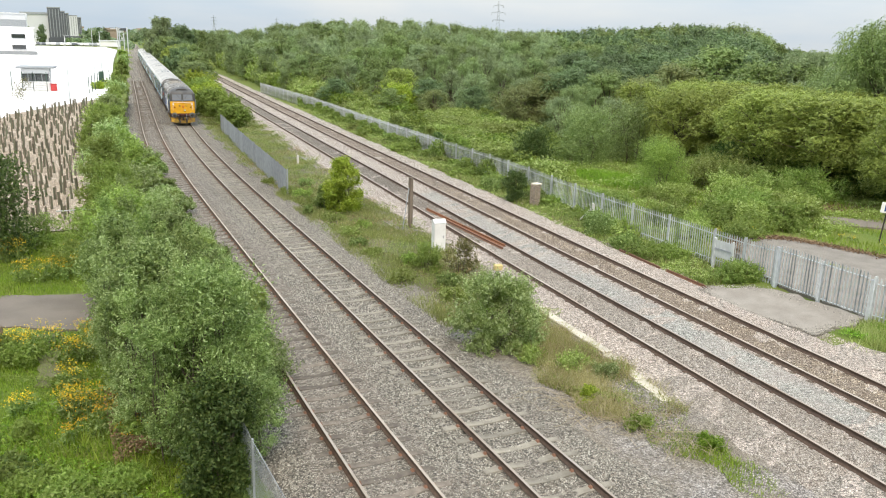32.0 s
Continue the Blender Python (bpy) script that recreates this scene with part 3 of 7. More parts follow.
def leaves(rs, centers, radii, n, size, slim=0.5, droop=0.0, spray=0.55, rise=0.5, flat=0.85, reach=1.0, messy=0.8, shell=0.55):
    """Leaves of a crown: some on the shells of the clumps, the rest strung along twigs that grow out and up (or hang)."""
    c, r = np.asarray(centers, float), np.asarray(radii, float)
    w = r ** 2 / np.sum(r ** 2)
    m = int(n * (1 - spray))
    k = rs.choice(len(r), m, p=w)
    d = rs.standard_normal((m, 3)); d[:, 2] += 0.2
    d = unit(d)
    pos = c[k] + d * (r[k] * rs.uniform(shell, 0.98, m))[:, None] * (1, 1, flat)
    nrm = unit(d * 0.9 + messy * rs.standard_normal((m, 3)) + (0, 0, 0.35))
    out = [quads(pos, rs.standard_normal((m, 3)), nrm, size * rs.uniform(0.6, 1.4, m), slim)]
    per = 9
    tw = max(1, int(n * spray / per))
    k = rs.choice(len(r), tw, p=w)
    d = unit(rs.standard_normal((tw, 3)) + (0, 0, 0.25))
    base = c[k] + d * (r[k] * rs.uniform(0.5, 0.9, tw))[:, None] * (1, 1, flat)
    grow = unit(d + (0, 0, rise - droop) + 0.35 * rs.standard_normal((tw, 3)))
    ln = r[k] * rs.uniform(0.25, 0.75, tw) * reach
    u = np.linspace(0.1, 1.0, per)
    sag = np.stack([np.zeros(per), np.zeros(per), -droop * 0.5 * u ** 2], -1)
    P = base[:, None] + grow[:, None] * (ln[:, None] * u)[..., None] + sag[None] * ln[:, None, None] + 0.25 * size * rs.standard_normal((tw, per, 3))
    T = np.repeat(grow[:, None], per, 1) * 0.6 + 0.7 * rs.standard_normal((tw, per, 3)) - (0, 0, droop)
    N = unit((rs.standard_normal((tw, per, 3)) * messy + (0, 0, 0.5)).reshape(-1, 3) + (1.1 - messy) * 1.2 * np.repeat(d, per, 0))
    out.append(quads(P.reshape(-1, 3), T.reshape(-1, 3), N, size * rs.uniform(0.6, 1.3, tw * per), slim))
    return np.concatenate(out)


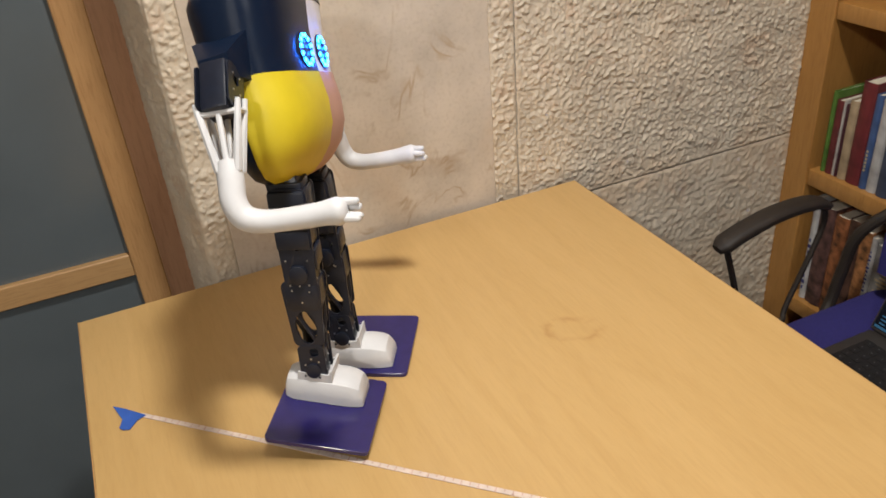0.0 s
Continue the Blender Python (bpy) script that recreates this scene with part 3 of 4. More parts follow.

--- --- ---

> **Work to be completed**: Write every entry out again exactly, dropping the pictures.

> **Task output**:
32.0 s
Continue the Blender Python (bpy) script that recreates this scene with part 3 of 7. More parts follow.
def leaves(rs, centers, radii, n, size, slim=0.5, droop=0.0, spray=0.55, rise=0.5, flat=0.85, reach=1.0, messy=0.8, shell=0.55):
    """Leaves of a crown: some on the shells of the clumps, the rest strung along twigs that grow out and up (or hang)."""
    c, r = np.asarray(centers, float), np.asarray(radii, float)
    w = r ** 2 / np.sum(r ** 2)
    m = int(n * (1 - spray))
    k = rs.choice(len(r), m, p=w)
    d = rs.standard_normal((m, 3)); d[:, 2] += 0.2
    d = unit(d)
    pos = c[k] + d * (r[k] * rs.uniform(shell, 0.98, m))[:, None] * (1, 1, flat)
    nrm = unit(d * 0.9 + messy * rs.standard_normal((m, 3)) + (0, 0, 0.35))
    out = [quads(pos, rs.standard_normal((m, 3)), nrm, size * rs.uniform(0.6, 1.4, m), slim)]
    per = 9
    tw = max(1, int(n * spray / per))
    k = rs.choice(len(r), tw, p=w)
    d = unit(rs.standard_normal((tw, 3)) + (0, 0, 0.25))
    base = c[k] + d * (r[k] * rs.uniform(0.5, 0.9, tw))[:, None] * (1, 1, flat)
    grow = unit(d + (0, 0, rise - droop) + 0.35 * rs.standard_normal((tw, 3)))
    ln = r[k] * rs.uniform(0.25, 0.75, tw) * reach
    u = np.linspace(0.1, 1.0, per)
    sag = np.stack([np.zeros(per), np.zeros(per), -droop * 0.5 * u ** 2], -1)
    P = base[:, None] + grow[:, None] * (ln[:, None] * u)[..., None] + sag[None] * ln[:, None, None] + 0.25 * size * rs.standard_normal((tw, per, 3))
    T = np.repeat(grow[:, None], per, 1) * 0.6 + 0.7 * rs.standard_normal((tw, per, 3)) - (0, 0, droop)
    N = unit((rs.standard_normal((tw, per, 3)) * messy + (0, 0, 0.5)).reshape(-1, 3) + (1.1 - messy) * 1.2 * np.repeat(d, per, 0))
    out.append(quads(P.reshape(-1, 3), T.reshape(-1, 3), N, size * rs.uniform(0.6, 1.3, tw * per), slim))
    return np.concatenate(out)


0.0 s
Continue the Blender Python (bpy) script that recreates this scene with part 3 of 4. More parts follow.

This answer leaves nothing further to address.